Please transcribe the listing below in full and word for word, without its pictures.
------------------------------------
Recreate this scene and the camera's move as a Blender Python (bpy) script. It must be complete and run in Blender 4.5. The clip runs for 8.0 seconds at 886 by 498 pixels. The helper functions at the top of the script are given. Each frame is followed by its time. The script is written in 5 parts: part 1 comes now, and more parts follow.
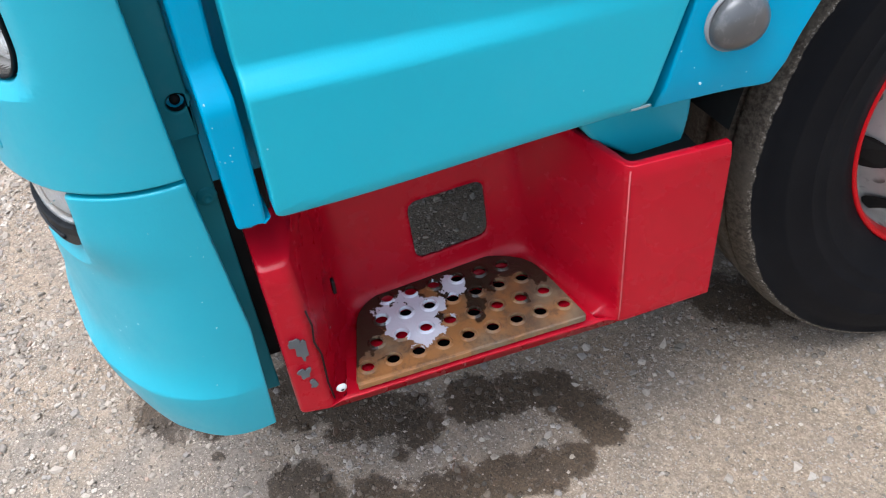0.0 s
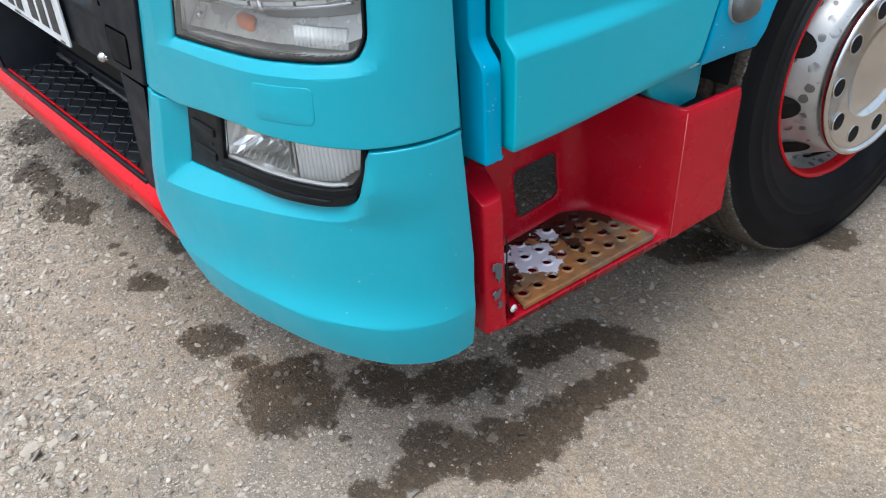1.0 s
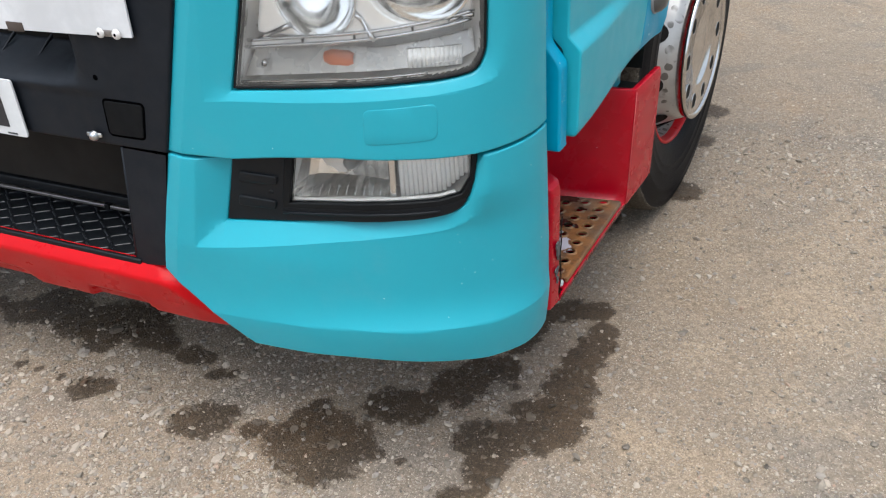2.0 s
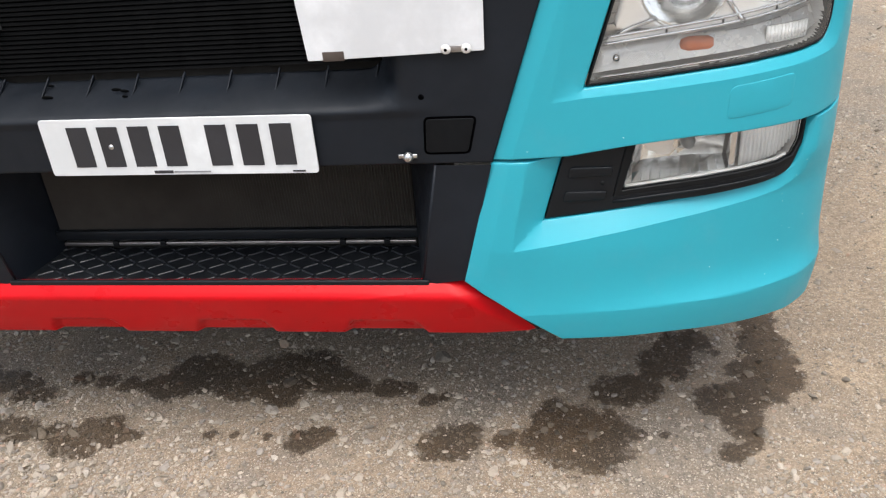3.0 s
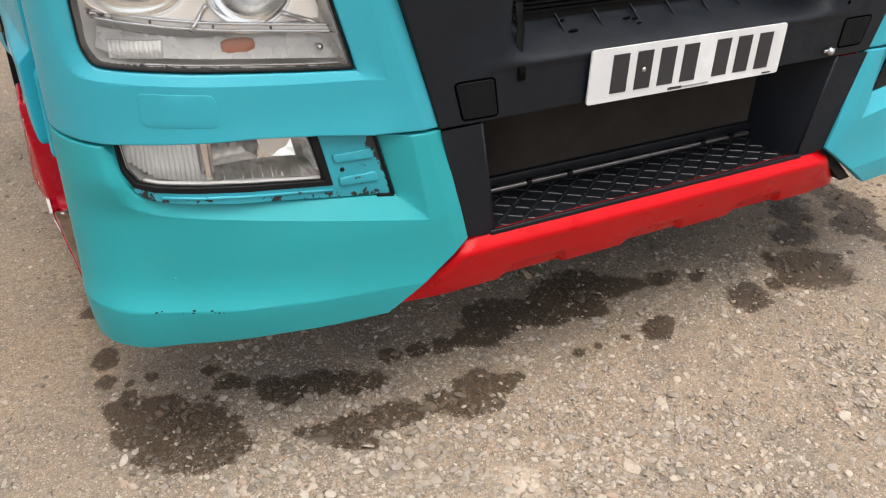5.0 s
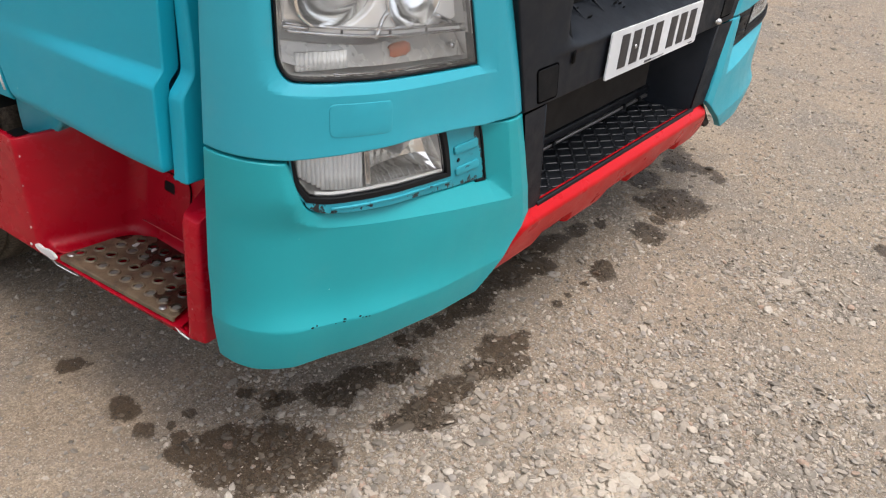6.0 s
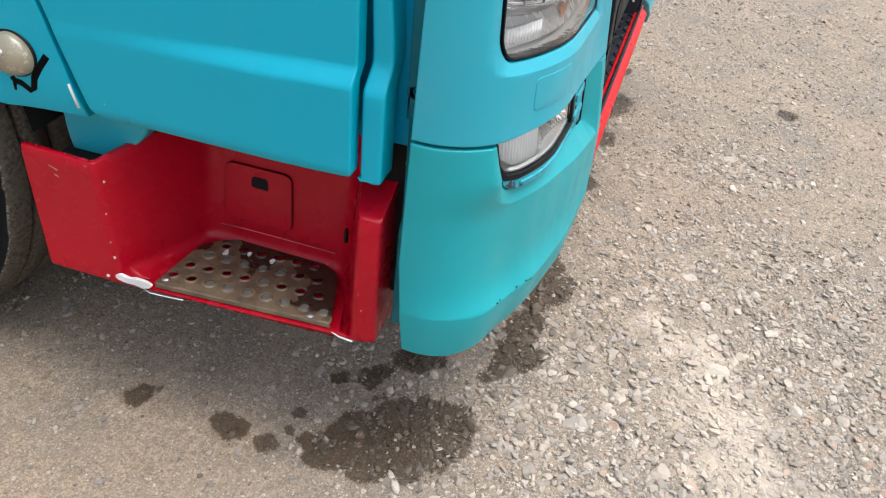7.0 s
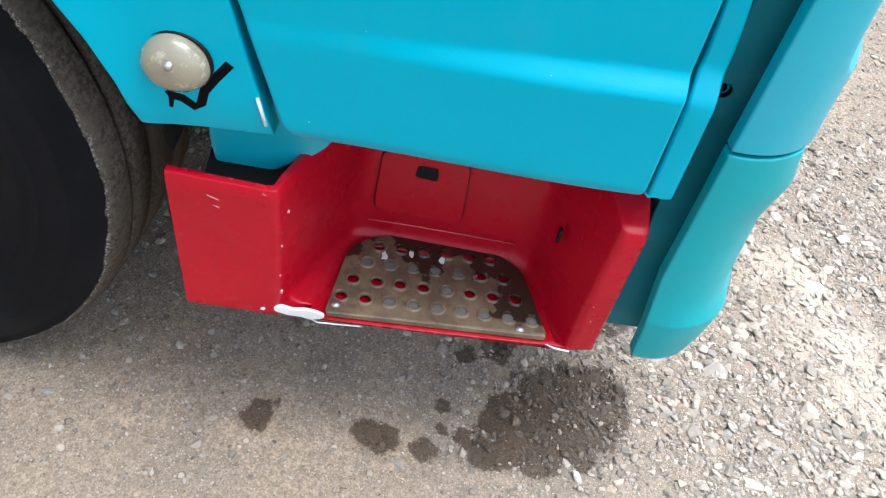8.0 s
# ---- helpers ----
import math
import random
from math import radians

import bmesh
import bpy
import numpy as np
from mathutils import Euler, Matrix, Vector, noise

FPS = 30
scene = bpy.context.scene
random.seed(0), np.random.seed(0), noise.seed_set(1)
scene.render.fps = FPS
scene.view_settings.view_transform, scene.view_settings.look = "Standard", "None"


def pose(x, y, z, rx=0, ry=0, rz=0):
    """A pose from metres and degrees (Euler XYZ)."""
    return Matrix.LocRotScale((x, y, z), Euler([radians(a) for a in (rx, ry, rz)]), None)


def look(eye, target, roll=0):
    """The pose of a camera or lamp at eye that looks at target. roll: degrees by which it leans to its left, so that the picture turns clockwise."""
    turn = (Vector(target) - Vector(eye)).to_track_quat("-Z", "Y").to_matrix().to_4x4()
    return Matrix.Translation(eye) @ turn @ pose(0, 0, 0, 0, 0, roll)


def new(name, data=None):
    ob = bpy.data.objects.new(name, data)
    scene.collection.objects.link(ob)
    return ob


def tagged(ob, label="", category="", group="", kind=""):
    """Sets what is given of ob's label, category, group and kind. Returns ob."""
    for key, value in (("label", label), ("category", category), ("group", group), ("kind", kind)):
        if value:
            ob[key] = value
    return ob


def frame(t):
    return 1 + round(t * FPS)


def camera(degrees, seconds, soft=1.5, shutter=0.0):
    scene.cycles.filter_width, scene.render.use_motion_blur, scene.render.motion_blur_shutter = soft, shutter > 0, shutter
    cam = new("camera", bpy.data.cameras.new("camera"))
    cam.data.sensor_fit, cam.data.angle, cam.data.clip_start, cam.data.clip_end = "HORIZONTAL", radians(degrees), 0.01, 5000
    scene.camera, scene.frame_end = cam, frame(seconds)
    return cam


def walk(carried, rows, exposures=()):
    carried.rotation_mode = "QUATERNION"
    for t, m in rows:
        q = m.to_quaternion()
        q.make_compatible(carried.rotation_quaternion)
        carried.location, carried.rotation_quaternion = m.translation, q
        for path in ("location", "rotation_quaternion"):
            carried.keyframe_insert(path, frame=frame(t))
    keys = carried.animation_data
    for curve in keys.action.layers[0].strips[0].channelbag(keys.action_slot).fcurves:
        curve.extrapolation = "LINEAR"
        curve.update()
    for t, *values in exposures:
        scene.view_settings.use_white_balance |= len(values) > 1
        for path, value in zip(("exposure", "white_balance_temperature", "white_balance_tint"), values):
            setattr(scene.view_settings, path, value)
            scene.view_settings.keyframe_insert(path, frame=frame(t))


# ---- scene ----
cam = camera(54.7, 8.0, soft=1.2)
PATH = [
    (0, (1.967, 0.012, 1.246), (0.522, 0.496, -0.049), -6.0),
    (0.5, (2.09, -0.377, 1.277), (0.686, 0.389, 0.075), -4.2),
    (1, (2.014, -0.716, 1.29), (0.737, 0.338, 0.168), -3.3),
    (1.2, (1.979, -0.846, 1.283), (0.806, 0.346, 0.187), -3.3),
    (2.3, (1.362, -1.332, 1.308), (0.75, 0.271, 0.28), -4.2),
    (2.5, (1.192, -1.424, 1.304), (0.667, 0.221, 0.295), -4.5),
    (3, (0.74, -1.573, 1.316), (0.422, 0.141, 0.336), -5.6),
    (3.5, (0.225, -1.634, 1.324), (0.112, 0.098, 0.331), -4.1),
    (4, (-0.279, -1.682, 1.335), (-0.094, 0.042, 0.339), -2.7),
    (4.5, (-0.793, -1.587, 1.317), (-0.306, 0.061, 0.294), -0.7),
    (4.7, (-0.986, -1.554, 1.323), (-0.37, 0.048, 0.297), 0.2),
    (5.8, (-1.848, -1.117, 1.32), (-0.516, -0.027, 0.301), 5.2),
    (6, (-1.98, -1.006, 1.323), (-0.555, -0.031, 0.314), 5.8),
    (6.5, (-2.192, -0.706, 1.326), (-0.643, 0.018, 0.289), 5.4),
    (7, (-2.243, -0.331, 1.353), (-0.665, 0.073, 0.192), 5.9),
    (7.5, (-2.195, 0.046, 1.371), (-0.638, 0.094, 0.117), 9.0),
    (8, (-2.03, 0.381, 1.346), (-0.616, 0.266, -0.064), 12.9),
]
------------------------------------
FULL SOLUTION =
Recreate this scene and the camera's move as a Blender Python (bpy) script. It must be complete and run in Blender 4.5. The clip runs for 8.0 seconds at 886 by 498 pixels. The helper functions at the top of the script are given. Each frame is followed by its time. The script is written in 5 parts: part 1 comes now, and more parts follow.
0.0 s
1.0 s
2.0 s
3.0 s
5.0 s
6.0 s
7.0 s
8.0 s
# ---- helpers ----
import math
import random
from math import radians

import bmesh
import bpy
import numpy as np
from mathutils import Euler, Matrix, Vector, noise

FPS = 30
scene = bpy.context.scene
random.seed(0), np.random.seed(0), noise.seed_set(1)
scene.render.fps = FPS
scene.view_settings.view_transform, scene.view_settings.look = "Standard", "None"


def pose(x, y, z, rx=0, ry=0, rz=0):
    """A pose from metres and degrees (Euler XYZ)."""
    return Matrix.LocRotScale((x, y, z), Euler([radians(a) for a in (rx, ry, rz)]), None)


def look(eye, target, roll=0):
    """The pose of a camera or lamp at eye that looks at target. roll: degrees by which it leans to its left, so that the picture turns clockwise."""
    turn = (Vector(target) - Vector(eye)).to_track_quat("-Z", "Y").to_matrix().to_4x4()
    return Matrix.Translation(eye) @ turn @ pose(0, 0, 0, 0, 0, roll)


def new(name, data=None):
    ob = bpy.data.objects.new(name, data)
    scene.collection.objects.link(ob)
    return ob


def tagged(ob, label="", category="", group="", kind=""):
    """Sets what is given of ob's label, category, group and kind. Returns ob."""
    for key, value in (("label", label), ("category", category), ("group", group), ("kind", kind)):
        if value:
            ob[key] = value
    return ob


def frame(t):
    return 1 + round(t * FPS)


def camera(degrees, seconds, soft=1.5, shutter=0.0):
    scene.cycles.filter_width, scene.render.use_motion_blur, scene.render.motion_blur_shutter = soft, shutter > 0, shutter
    cam = new("camera", bpy.data.cameras.new("camera"))
    cam.data.sensor_fit, cam.data.angle, cam.data.clip_start, cam.data.clip_end = "HORIZONTAL", radians(degrees), 0.01, 5000
    scene.camera, scene.frame_end = cam, frame(seconds)
    return cam


def walk(carried, rows, exposures=()):
    carried.rotation_mode = "QUATERNION"
    for t, m in rows:
        q = m.to_quaternion()
        q.make_compatible(carried.rotation_quaternion)
        carried.location, carried.rotation_quaternion = m.translation, q
        for path in ("location", "rotation_quaternion"):
            carried.keyframe_insert(path, frame=frame(t))
    keys = carried.animation_data
    for curve in keys.action.layers[0].strips[0].channelbag(keys.action_slot).fcurves:
        curve.extrapolation = "LINEAR"
        curve.update()
    for t, *values in exposures:
        scene.view_settings.use_white_balance |= len(values) > 1
        for path, value in zip(("exposure", "white_balance_temperature", "white_balance_tint"), values):
            setattr(scene.view_settings, path, value)
            scene.view_settings.keyframe_insert(path, frame=frame(t))


# ---- scene ----
cam = camera(54.7, 8.0, soft=1.2)
PATH = [
    (0, (1.967, 0.012, 1.246), (0.522, 0.496, -0.049), -6.0),
    (0.5, (2.09, -0.377, 1.277), (0.686, 0.389, 0.075), -4.2),
    (1, (2.014, -0.716, 1.29), (0.737, 0.338, 0.168), -3.3),
    (1.2, (1.979, -0.846, 1.283), (0.806, 0.346, 0.187), -3.3),
    (2.3, (1.362, -1.332, 1.308), (0.75, 0.271, 0.28), -4.2),
    (2.5, (1.192, -1.424, 1.304), (0.667, 0.221, 0.295), -4.5),
    (3, (0.74, -1.573, 1.316), (0.422, 0.141, 0.336), -5.6),
    (3.5, (0.225, -1.634, 1.324), (0.112, 0.098, 0.331), -4.1),
    (4, (-0.279, -1.682, 1.335), (-0.094, 0.042, 0.339), -2.7),
    (4.5, (-0.793, -1.587, 1.317), (-0.306, 0.061, 0.294), -0.7),
    (4.7, (-0.986, -1.554, 1.323), (-0.37, 0.048, 0.297), 0.2),
    (5.8, (-1.848, -1.117, 1.32), (-0.516, -0.027, 0.301), 5.2),
    (6, (-1.98, -1.006, 1.323), (-0.555, -0.031, 0.314), 5.8),
    (6.5, (-2.192, -0.706, 1.326), (-0.643, 0.018, 0.289), 5.4),
    (7, (-2.243, -0.331, 1.353), (-0.665, 0.073, 0.192), 5.9),
    (7.5, (-2.195, 0.046, 1.371), (-0.638, 0.094, 0.117), 9.0),
    (8, (-2.03, 0.381, 1.346), (-0.616, 0.266, -0.064), 12.9),
]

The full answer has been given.